The government presented evidence that the statements that Davis made before the grand jury concerned his participation in a bribery conspiracy involving federal mine inspectors. Davis's denial of involvement was material to the inquiry about violations of 18 U.S.C. § 201 because it had the potential to influence the grand jury on issues before it. See United States v. Friedhaber, 856 F.2d 640 (4th Cir. 1988) (en banc); United States v. Bailey, 769 F.2d 203, 204 (1985). For these reasons, we uphold the materiality determination of the district court.


Also, we find no error in the district courts refusal to instruct the jury on entrapment with respect to the false statement charge. A defendant is generally entitled to an instruction about any recognized defense for which there exists evidence sufficient for a reasonable jury to find in his favor. Mathews v. United States, 485 U.S. 58, 63 (1988); United States v. Ricks, 882 F.2d 885, 893 (4th Cir. 1989). Davis, however, did not introduce sufficient evidence to justify an entrapment defense.


Finally, Davis argues that the district court erred in refusing to dismiss the second superseding indictment that the grand jury returned because no evidence was offered to support it.

The grand jury indicted Davis on the charges for which he was eventually convicted.
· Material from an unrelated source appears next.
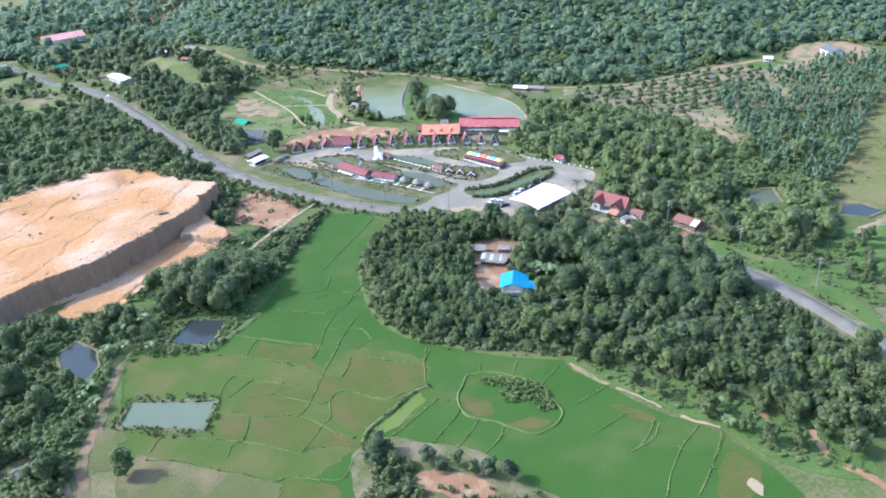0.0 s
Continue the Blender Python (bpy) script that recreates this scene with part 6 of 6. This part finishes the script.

In the meantime, a superseding indictment, that the same grand jury returned, charged Davis with aiding and abetting Altizer in the unlawful receipt of the all-terrain vehicle. A second superseding indictment that this grand jury returned eliminated this aiding and abetting charge. Alleged errors in grand jury proceedings are not reviewable absent a showing of prejudice to the defendant. Bank of Nova Scotia v. United States, 487 U.S. 250, 254-55 (1988). There was sufficient evidence before the grand jury for it to return the first indictment. And the charges upon which Davis was ultimately convicted, count 11 and count 12 of the final version, were the same in all three indictments. We find that because the same grand jury returned each of the three indictments in question there was no prejudice to Davis and, for this reason, no trial court error.